Murphy has 50 per cent shares in Australian firm Murphy Pipe & Civil and in Canadian business Surerus Murphy. This year also saw the company acquire Aecom’s Irish design-and-build arm, a move to increase its presence in the Irish water market.

And the buying isn’t necessarily going to stop there. “Acquisitions will always be on our radar, we haven’t got a big acquisition agenda but often opportunities come to market that makes sense for us,” Mr Hollingshead said. “We are very clear on what type of acquisitions match our strategy.”

While he would not be drawn on the details of the strategy, the chief executive admitted that his firm would look for similar environments to the ones in which it currently operates. “As a privately owned business, we don’t need to go gung-ho, but it’s important that any region we move into, [that] the social and cultural values and legal structures are similar to the ones we work in at the moment.”

The ‘family man’ with a plan

If there was one thing Mr Hollingshead feels sets Murphy apart from other firms, it is strategy.

The former Laing O’Rourke construction director was a key player in coming up with a growth strategy that saw O’Rourke move from largely a specialist contractor into one of the biggest tier ones in the country. 

“If you look around at the construction industry there aren’t many businesses [that have as] clear a plan as we do – that’s what characterises our business,” he said.

This not only stands Murphy in good stead when trying to achieve its lofty turnover targets, but also in attracting the industry’s top talent.

In total, Mr Hollingshead has recruited 19 recruits from outside the business to his top team since joining in 2015, often taking them from under the noses of their contracting rivals.

“These people have joined because they are all enthusiastic about the plan we have got for the business,” he said. “That’s not me being big-headed, but I think that resonates with the people we recruit.”

Uncertainty bites

Following the election last week, there is one word I have heard more in the past seven days than in the past seven months.

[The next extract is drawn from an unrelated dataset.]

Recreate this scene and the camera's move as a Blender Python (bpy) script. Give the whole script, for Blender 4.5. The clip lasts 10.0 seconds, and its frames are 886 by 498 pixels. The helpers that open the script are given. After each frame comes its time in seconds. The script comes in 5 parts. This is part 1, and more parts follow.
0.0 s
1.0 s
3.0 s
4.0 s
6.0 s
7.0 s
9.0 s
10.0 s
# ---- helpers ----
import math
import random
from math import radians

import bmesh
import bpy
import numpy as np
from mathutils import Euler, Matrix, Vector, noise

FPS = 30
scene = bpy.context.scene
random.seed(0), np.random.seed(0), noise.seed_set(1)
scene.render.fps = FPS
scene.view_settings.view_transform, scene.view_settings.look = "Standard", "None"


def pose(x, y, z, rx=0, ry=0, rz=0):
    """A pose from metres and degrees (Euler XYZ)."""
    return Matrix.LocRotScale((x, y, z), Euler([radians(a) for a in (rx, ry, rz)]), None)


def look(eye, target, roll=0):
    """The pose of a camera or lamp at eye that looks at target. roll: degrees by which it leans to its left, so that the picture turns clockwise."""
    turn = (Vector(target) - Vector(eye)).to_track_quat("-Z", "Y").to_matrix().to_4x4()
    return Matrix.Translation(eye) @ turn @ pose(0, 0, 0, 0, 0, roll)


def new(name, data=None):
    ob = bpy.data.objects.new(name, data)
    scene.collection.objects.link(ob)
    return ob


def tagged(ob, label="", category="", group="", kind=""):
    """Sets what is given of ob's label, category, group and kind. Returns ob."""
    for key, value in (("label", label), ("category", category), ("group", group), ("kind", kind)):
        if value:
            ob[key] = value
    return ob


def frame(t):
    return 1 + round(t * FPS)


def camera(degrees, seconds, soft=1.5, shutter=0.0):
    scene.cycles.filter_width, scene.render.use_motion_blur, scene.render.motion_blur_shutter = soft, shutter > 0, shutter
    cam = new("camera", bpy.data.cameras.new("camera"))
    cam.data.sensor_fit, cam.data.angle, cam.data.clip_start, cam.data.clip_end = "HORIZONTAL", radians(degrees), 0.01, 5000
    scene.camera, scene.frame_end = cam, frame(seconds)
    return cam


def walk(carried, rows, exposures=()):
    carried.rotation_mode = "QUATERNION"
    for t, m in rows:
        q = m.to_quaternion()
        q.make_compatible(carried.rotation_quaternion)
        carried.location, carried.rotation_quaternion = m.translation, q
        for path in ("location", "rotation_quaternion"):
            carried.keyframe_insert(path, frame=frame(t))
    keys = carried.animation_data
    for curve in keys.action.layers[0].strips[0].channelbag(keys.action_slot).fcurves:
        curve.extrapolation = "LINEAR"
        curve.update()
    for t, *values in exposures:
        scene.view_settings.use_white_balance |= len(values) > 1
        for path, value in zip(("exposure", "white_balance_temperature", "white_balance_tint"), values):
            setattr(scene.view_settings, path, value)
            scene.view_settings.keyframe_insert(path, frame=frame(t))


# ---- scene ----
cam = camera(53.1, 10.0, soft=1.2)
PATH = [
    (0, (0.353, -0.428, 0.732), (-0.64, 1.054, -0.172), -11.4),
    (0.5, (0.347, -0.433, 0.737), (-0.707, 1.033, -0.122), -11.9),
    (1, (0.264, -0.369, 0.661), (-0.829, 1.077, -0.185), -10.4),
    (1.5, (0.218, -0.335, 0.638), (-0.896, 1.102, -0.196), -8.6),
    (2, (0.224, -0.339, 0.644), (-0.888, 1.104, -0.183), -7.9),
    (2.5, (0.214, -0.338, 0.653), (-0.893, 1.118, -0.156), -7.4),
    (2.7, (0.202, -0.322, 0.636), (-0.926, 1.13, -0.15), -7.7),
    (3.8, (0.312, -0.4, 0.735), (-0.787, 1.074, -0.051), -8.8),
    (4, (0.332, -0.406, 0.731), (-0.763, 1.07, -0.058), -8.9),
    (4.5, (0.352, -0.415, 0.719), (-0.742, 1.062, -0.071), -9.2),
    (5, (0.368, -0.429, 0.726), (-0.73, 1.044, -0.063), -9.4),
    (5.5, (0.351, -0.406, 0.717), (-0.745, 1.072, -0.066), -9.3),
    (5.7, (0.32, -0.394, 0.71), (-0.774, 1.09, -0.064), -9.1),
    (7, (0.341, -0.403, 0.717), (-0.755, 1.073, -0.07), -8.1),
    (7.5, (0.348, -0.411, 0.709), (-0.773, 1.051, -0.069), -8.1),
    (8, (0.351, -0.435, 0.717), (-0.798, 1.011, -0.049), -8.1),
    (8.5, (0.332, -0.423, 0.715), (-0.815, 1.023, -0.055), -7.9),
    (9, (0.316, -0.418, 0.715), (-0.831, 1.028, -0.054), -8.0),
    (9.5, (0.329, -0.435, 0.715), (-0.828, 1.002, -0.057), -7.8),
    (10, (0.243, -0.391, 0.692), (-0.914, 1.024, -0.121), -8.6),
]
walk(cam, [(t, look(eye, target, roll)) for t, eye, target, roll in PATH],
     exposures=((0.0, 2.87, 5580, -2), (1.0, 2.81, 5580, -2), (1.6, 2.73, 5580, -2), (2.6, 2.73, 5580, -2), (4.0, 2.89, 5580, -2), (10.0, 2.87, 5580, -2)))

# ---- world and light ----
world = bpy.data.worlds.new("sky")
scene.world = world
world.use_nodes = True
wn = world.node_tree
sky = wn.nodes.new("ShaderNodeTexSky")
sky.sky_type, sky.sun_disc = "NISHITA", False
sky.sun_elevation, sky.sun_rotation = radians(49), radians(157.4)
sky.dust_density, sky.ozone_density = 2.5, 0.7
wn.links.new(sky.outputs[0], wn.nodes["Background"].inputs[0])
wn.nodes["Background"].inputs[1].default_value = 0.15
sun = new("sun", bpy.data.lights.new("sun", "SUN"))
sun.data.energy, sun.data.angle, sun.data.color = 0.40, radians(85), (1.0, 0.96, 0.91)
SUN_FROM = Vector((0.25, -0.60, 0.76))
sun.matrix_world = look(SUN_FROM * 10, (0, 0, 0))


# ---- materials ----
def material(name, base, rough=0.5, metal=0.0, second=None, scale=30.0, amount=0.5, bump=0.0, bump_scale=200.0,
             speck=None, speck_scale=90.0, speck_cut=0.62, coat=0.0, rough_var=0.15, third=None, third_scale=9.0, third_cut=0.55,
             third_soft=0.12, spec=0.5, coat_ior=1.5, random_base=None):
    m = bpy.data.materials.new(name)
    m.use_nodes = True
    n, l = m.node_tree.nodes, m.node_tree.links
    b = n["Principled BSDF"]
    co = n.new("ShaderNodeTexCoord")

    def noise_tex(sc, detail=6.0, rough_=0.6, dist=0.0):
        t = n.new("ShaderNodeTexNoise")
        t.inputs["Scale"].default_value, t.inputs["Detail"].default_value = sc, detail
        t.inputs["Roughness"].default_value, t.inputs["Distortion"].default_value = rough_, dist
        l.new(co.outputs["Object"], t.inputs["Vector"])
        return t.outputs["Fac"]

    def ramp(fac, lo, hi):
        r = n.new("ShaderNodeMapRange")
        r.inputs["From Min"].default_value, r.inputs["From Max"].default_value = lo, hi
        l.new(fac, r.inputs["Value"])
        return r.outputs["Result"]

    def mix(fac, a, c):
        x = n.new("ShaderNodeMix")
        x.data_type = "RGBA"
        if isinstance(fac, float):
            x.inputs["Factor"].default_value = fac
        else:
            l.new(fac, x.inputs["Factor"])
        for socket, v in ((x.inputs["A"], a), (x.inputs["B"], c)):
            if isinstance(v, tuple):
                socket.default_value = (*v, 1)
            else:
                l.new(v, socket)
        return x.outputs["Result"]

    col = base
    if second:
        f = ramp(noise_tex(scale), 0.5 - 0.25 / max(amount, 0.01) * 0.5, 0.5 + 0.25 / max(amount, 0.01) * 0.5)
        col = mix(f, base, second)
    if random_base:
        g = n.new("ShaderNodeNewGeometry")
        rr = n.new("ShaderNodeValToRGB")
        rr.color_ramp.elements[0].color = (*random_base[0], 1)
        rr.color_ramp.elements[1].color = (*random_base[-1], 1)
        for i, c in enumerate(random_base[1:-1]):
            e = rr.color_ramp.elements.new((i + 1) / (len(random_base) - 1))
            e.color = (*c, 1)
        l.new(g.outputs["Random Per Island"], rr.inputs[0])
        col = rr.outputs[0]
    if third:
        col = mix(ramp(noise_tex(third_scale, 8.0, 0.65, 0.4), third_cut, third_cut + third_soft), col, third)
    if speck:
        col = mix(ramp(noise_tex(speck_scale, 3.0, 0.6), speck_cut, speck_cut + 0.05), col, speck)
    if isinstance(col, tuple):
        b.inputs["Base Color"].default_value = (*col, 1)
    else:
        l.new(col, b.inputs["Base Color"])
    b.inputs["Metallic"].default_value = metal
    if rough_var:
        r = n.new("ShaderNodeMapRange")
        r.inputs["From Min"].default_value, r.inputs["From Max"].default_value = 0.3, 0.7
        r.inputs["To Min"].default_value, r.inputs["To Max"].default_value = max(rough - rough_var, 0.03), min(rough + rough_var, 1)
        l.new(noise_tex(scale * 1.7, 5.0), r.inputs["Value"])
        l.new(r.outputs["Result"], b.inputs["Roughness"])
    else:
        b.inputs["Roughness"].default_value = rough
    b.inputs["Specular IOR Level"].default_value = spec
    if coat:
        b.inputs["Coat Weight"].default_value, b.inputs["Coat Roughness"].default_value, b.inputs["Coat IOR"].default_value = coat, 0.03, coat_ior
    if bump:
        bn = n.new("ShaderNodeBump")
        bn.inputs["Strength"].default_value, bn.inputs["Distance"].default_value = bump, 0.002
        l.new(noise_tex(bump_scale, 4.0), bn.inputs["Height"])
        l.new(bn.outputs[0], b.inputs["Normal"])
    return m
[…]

Uncertainty is not good for the construction industry and not good for Murphy, according to Mr Hollingshead.

There are many positives to a direct delivery model. The margins are good – in the case of Murphy close to 4 per cent this year – and there can also be other benefits in terms of training and staff retention.

However, for a company that directly employs the majority of its staff, uncertainty means the company has to think on its feet in terms of how it deploys those people.

Mr Hollingshead said that, while uncertainty will have an impact on when government projects come to market, the company had opportunities elsewhere to offset that.

“This doesn’t mean work has gone away; it means we have to adjust, we are reliant on ongoing revenue and have a big workforce to feed, so as a result we have to flex the machine from one part of the business to the other.”

He did not foresee any job losses – on the contrary, he envisions more people coming into the business as part of the growth plan.

Building a bigger base abroad

While the UK business appears to be going from strength to strength, Murphy has aspirations to grow and diversify its operations abroad.

Mr Hollingshead told CN in an interview last year that Murphy did not want to become a global contractor, but did want to be seen as a good international contractor.

Currently, the company’s business in Australia and Canada has been focused on the oil and gas sector, but he is keen to diversify into other markets.

“We are quite narrow at the moment and we very much focus on oil and gas in both markets, but there is a great opportunity for us in future to start trading in other core sectors of the group in power and water and transportation.”

Might the company be looking to broaden its offering in Ireland as well?

“Ireland is a place we must not forget about,” Mr Hollingshead said. “It has one of the fastest growing economies in Europe and this year with our acquisition we could head towards €100m revenue.”